Tuesday, March 23, 2021

Singtel, Optus Opt for AWS Outposts for MEC

Singtel and Optus have chosen to embed Amazon Web Services capabilities into their Multi-access Edge Compute (MEC) infrastructures using AWS Outposts. It is not immediately clear why Singtel chose to use the AWS Outposts platform, rather than the AWS Wavelengths platform. 


Outposts gear is managed directly by AWS, but that should also be true for Wavelengths deployments. 


AWS Outposts provides the full suite of AWS tools and services on the premises in a self-contained rack. AWS Wavelengths puts AWS servers inside a telco facility. Perhaps Singtel simply preferred the footprint, capacity and ease of using Outposts, rather than using Wavelengths. 


Outposts supplies a rack of servers managed by AWS but physically on-premises. In Singtel’s case that is its own facilities. 


Presumably Singtel provides the power and network connection, but everything else is done for them. If there is a fault, such as a server failure, AWS will supply a replacement that is configured automatically. Outposts runs a subset of AWS services, including EC2 (VMs), EBS (block storage), container services, relational databases and analytics. S3 storage is promised for some time in 2020. 
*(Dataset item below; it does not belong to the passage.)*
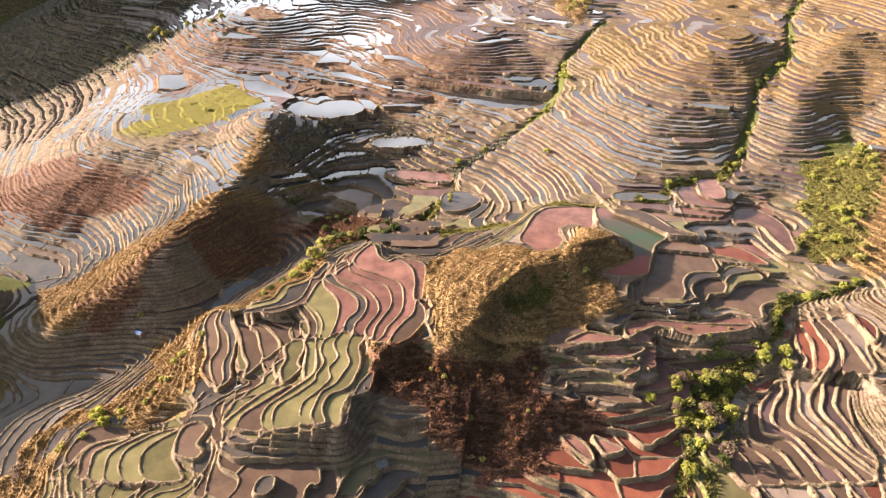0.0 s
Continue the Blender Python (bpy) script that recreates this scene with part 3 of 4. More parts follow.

Use of AWS Outposts also requires certain loading dock, connectivity and other physical requirements that Singtel and Optus might have concluded was easier to standardize if provided at telco facilities. 


Perhaps ensuring adequate facilities also is a requirement. But Singtel also says it can deploy the MEC with AWS Outposts to the customer’s location, especially for use cases where confidential data must be kept, or preferably is retained, on the customer premises.